## Brief
Pick out each line below containing "name".

## Information supplied
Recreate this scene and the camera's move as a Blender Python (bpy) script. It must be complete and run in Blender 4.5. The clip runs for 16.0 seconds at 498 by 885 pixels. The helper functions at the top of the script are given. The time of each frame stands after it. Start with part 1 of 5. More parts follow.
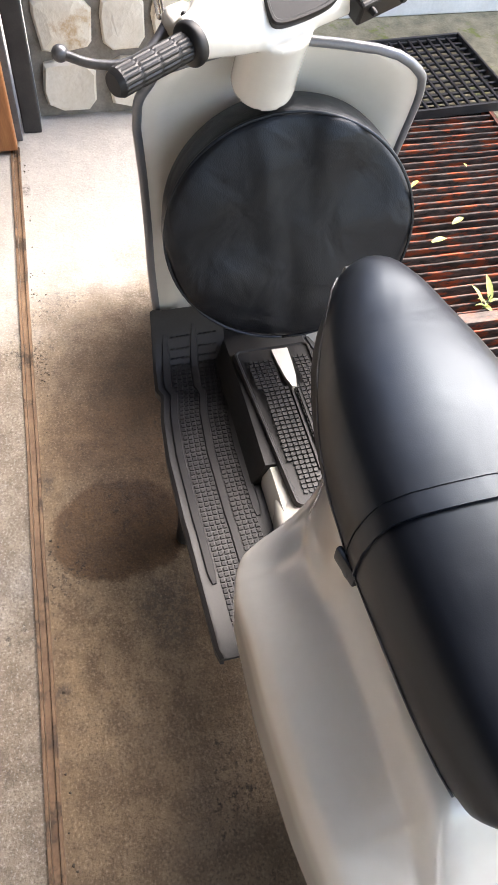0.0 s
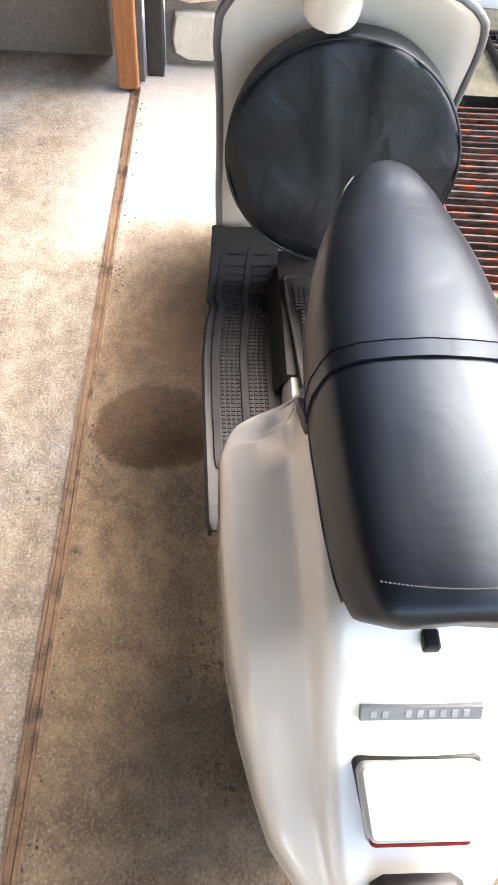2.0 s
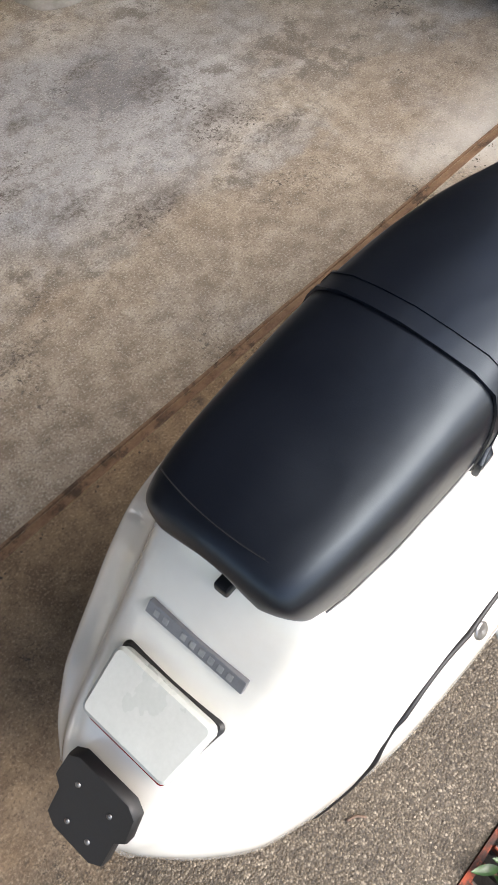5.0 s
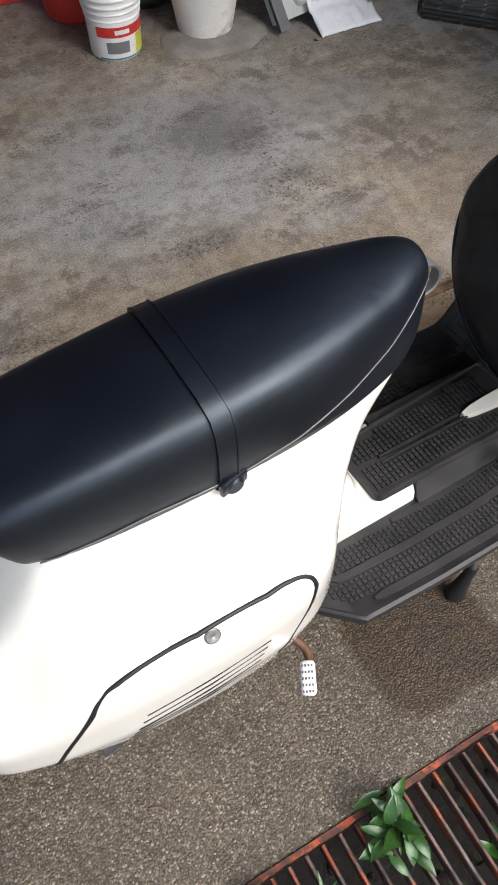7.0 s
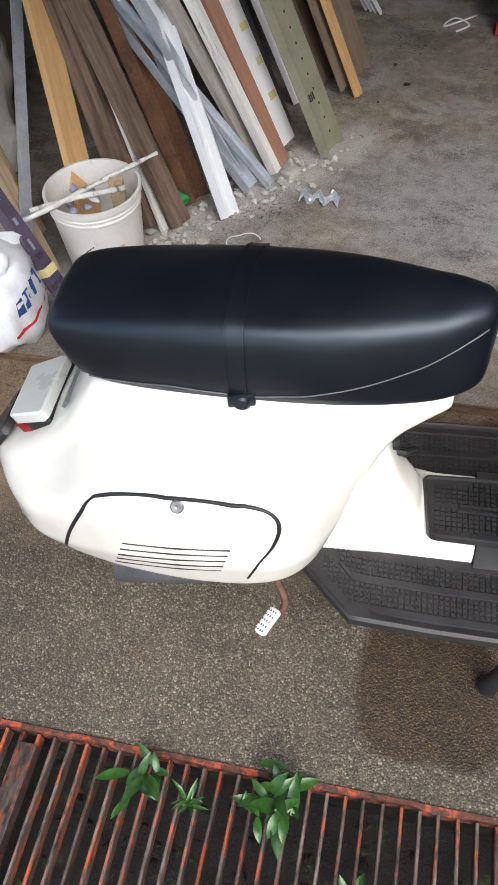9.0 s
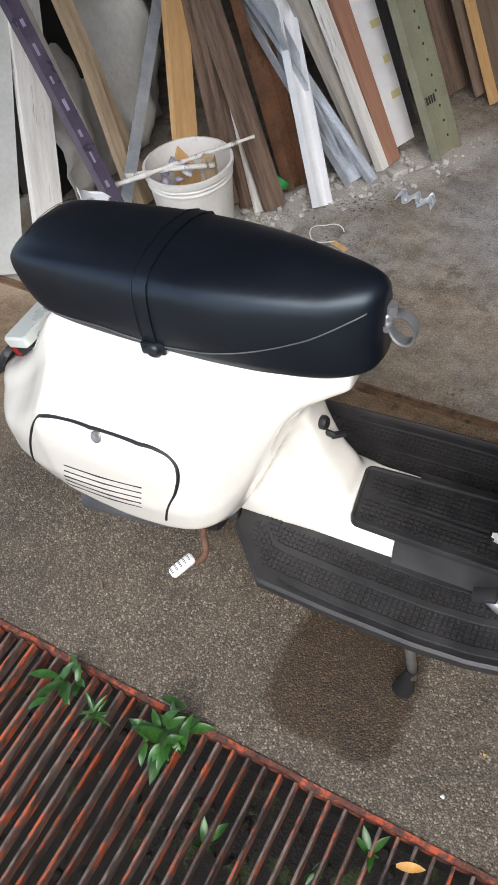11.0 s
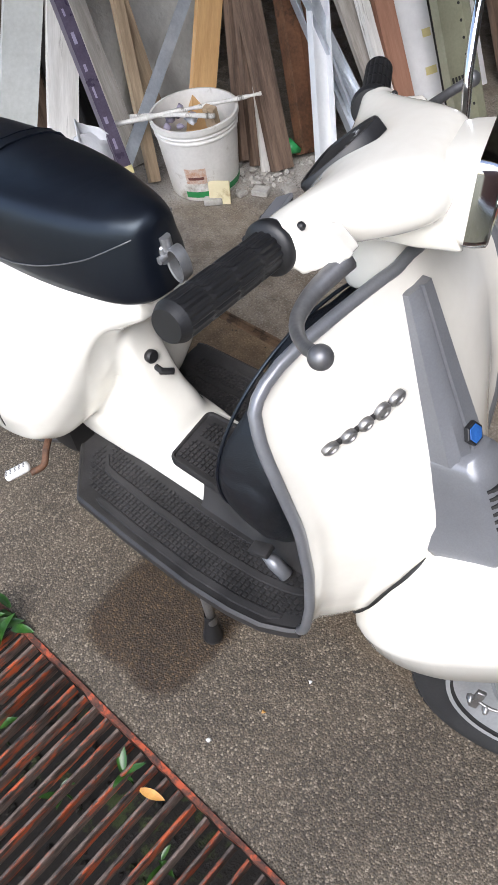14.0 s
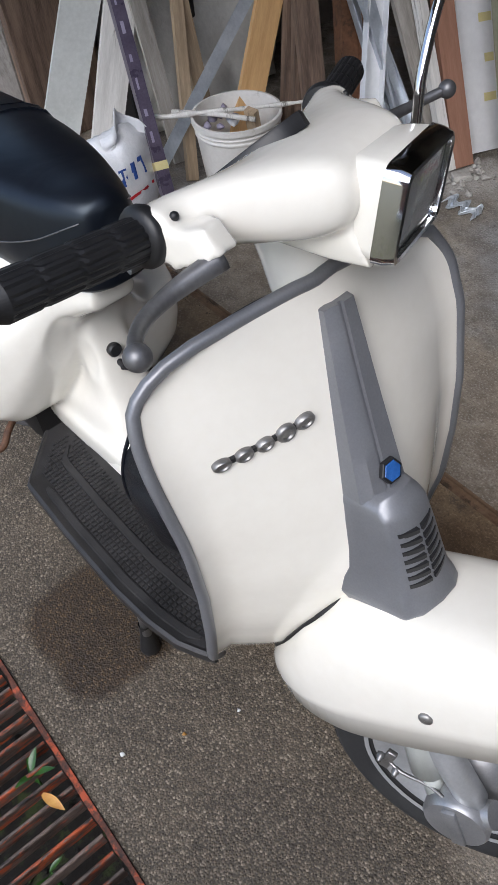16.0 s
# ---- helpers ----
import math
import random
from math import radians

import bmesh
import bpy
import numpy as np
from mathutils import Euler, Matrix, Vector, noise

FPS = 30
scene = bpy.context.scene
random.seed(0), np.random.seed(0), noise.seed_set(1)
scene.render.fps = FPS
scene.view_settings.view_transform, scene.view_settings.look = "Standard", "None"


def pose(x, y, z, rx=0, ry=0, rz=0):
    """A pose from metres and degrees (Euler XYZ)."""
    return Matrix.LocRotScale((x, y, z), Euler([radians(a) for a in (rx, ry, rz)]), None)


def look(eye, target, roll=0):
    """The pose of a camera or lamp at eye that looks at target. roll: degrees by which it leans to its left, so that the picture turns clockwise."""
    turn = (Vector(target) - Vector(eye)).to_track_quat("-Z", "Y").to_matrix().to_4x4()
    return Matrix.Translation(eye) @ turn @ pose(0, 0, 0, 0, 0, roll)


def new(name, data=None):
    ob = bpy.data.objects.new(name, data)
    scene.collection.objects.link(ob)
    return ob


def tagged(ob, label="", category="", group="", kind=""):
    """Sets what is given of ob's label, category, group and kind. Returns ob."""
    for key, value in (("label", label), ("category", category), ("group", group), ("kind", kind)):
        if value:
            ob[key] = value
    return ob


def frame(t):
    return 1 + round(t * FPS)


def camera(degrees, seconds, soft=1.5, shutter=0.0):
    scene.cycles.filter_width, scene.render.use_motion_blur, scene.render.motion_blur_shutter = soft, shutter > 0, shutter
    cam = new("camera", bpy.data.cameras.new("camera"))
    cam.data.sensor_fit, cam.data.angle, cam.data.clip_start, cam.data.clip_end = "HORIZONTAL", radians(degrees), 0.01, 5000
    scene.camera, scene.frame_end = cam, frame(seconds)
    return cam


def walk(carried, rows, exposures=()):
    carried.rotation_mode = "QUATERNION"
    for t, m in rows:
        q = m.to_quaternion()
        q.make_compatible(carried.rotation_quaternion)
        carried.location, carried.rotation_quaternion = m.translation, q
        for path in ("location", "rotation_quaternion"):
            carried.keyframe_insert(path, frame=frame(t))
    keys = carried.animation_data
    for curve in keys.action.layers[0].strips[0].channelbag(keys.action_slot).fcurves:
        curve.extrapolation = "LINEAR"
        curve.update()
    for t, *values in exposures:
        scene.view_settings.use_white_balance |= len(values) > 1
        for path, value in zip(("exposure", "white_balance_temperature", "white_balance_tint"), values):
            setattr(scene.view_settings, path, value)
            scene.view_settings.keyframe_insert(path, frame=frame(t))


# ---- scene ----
cam = camera(35.8, 16.0)
PATH = [
    (0, (-0.681, 0.406, 1.41), (0.465, 0.081, -0.196), 4.8),
    (0.5, (-0.689, 0.406, 1.398), (0.394, -0.01, -0.231), 6.8),
    (1, (-0.708, 0.41, 1.4), (0.401, 0.059, -0.226), 6.1),
    (1.5, (-0.799, 0.361, 1.408), (0.346, 0.133, -0.217), 6.2),
    (2, (-0.899, 0.296, 1.403), (0.273, 0.21, -0.215), 5.4),
    (2.5, (-0.896, 0.232, 1.401), (0.247, 0.227, -0.24), 3.6),
    (3, (-0.829, 0.175, 1.357), (0.23, 0.267, -0.337), 4.4),
    (5.5, (-0.763, -0.182, 1.359), (-0.034, 0.56, -0.35), 0.6),
    (6, (-0.684, -0.238, 1.383), (0.024, 0.519, -0.328), 0.3),
    (6.5, (-0.617, -0.328, 1.41), (0.058, 0.52, -0.271), 1.8),
    (7, (-0.561, -0.45, 1.454), (0.012, 0.532, -0.192), 0.7),
    (7.5, (-0.465, -0.487, 1.443), (0.022, 0.652, -0.128), 1.5),
    (8, (-0.343, -0.528, 1.465), (-0.073, 0.74, -0.058), 1.7),
    (8.5, (-0.233, -0.649, 1.484), (-0.335, 0.591, -0.082), -1.1),
    (9, (-0.14, -0.721, 1.513), (-0.475, 0.46, -0.066), -5.3),
    (11.5, (0.377, -0.642, 1.489), (-0.423, 0.358, -0.047), -9.6),
    (12, (0.446, -0.564, 1.434), (-0.329, 0.417, -0.127), -6.9),
    (12.5, (0.522, -0.489, 1.422), (-0.325, 0.392, -0.161), -10.1),
    (13, (0.624, -0.486, 1.428), (-0.357, 0.32, -0.117), -11.0),
    (13.5, (0.706, -0.482, 1.426), (-0.292, 0.32, -0.11), -10.4),
    (14, (0.755, -0.452, 1.417), (-0.234, 0.365, -0.117), -10.5),
    (14.5, (0.797, -0.449, 1.421), (-0.217, 0.353, -0.106), -10.2),
    (15, (0.844, -0.44, 1.41), (-0.163, 0.322, -0.141), -11.5),
    (15.5, (0.82, -0.373, 1.38), (-0.171, 0.384, -0.183), -8.5),
    (16, (0.842, -0.3, 1.351), (-0.263, 0.428, -0.149), -7.6),
]
EXPOSURES = [(0, 2.56, 7350, 16), (0.5, 2.84, 7400, 16), (1.0, 2.92, 7450, 16), (2.0, 2.95, 7450, 16), (3.0, 2.50, 7400, 15), (5.5, 1.48, 7100, 13), (7.0, 1.14, 6900, 12), (9.0, 1.14, 6750, 11), (11.5, 1.03, 6700, 11), (12.0, 1.34, 6600, 12), (13.0, 1.38, 6500, 12), (14.5, 1.05, 6500, 12), (16.0, 0.60, 6400, 12)]
walk(cam, [(t, look(eye, target, roll)) for t, eye, target, roll in PATH], EXPOSURES)

# ---- world and light ----
world = bpy.data.worlds.new("sky")
scene.world = world
world.use_nodes = True
wn = world.node_tree.nodes
sky = wn.new("ShaderNodeTexSky")
sky.sky_type, sky.sun_disc = "NISHITA", False
sky.sun_elevation, sky.sun_rotation = radians(50), radians(150)
sky.air_density, sky.dust_density = 1.0, 1.8
world.node_tree.links.new(sky.outputs[0], wn["Background"].inputs[0])
wn["Background"].inputs[1].default_value = 0.15
sun = new("sun", bpy.data.lights.new("sun", "SUN"))
sun.data.energy, sun.data.angle, sun.data.color = 2.2, radians(50), (0.94, 0.97, 1.0)
sun.matrix_world = look((1.3, -2.3, 3.2), (0, 0, 0))


# ---- materials ----
def nodes_of(name):
    m = bpy.data.materials.new(name)
    m.use_nodes = True
    nt = m.node_tree
    return m, nt, nt.nodes["Principled BSDF"]


def node(nt, kind, **kw):
    n = nt.nodes.new(kind)
    for k, v in kw.items():
        if k in n.inputs:
            n.inputs[k].default_value = v
    return n


def noise_tex(nt, vec, scale, detail=4.0, rough=0.55):
    n = node(nt, "ShaderNodeTexNoise", Scale=scale, Detail=detail, Roughness=rough)
    nt.links.new(vec, n.inputs["Vector"])
    return n.outputs["Fac"]


def ramp(nt, fac, stops):
    r = nt.nodes.new("ShaderNodeValToRGB")
    els = r.color_ramp.elements
    while len(els) < len(stops):
        els.new(0.5)
    for e, (p, c) in zip(els, stops):
        e.position = p
        e.color = (c, c, c, 1) if isinstance(c, (int, float)) else (*c, 1)
    nt.links.new(fac, r.inputs[0])
    return r.outputs[0]


def mix(nt, fac, a, b, blend="MIX"):
    n = nt.nodes.new("ShaderNodeMix")
    n.data_type, n.blend_type = "RGBA", blend
    for sock, v in ((n.inputs[0], fac), (n.inputs[6], a), (n.inputs[7], b)):
        if isinstance(v, bpy.types.NodeSocket):
            nt.links.new(v, sock)
        elif isinstance(v, (int, float)):
            sock.default_value = v
        else:
            sock.default_value = (*v, 1)
    return n.outputs[2]


def calc(nt, op, a, b=0.0, c=0.0):
    n = nt.nodes.new("ShaderNodeMath")
    n.operation = op
    for sock, v in zip(n.inputs, (a, b, c)):
        if isinstance(v, bpy.types.NodeSocket):
            nt.links.new(v, sock)
        else:
            sock.default_value = v
    return n.outputs[0]


def bump(nt, bsdf, height, strength=0.3, distance=0.002):
    b = node(nt, "ShaderNodeBump", Strength=strength, Distance=distance)
    nt.links.new(height, b.inputs["Height"])
    nt.links.new(b.outputs[0], bsdf.inputs["Normal"])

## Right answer
def new(name, data=None):
    ob = bpy.data.objects.new(name, data)
def nodes_of(name):
    m = bpy.data.materials.new(name)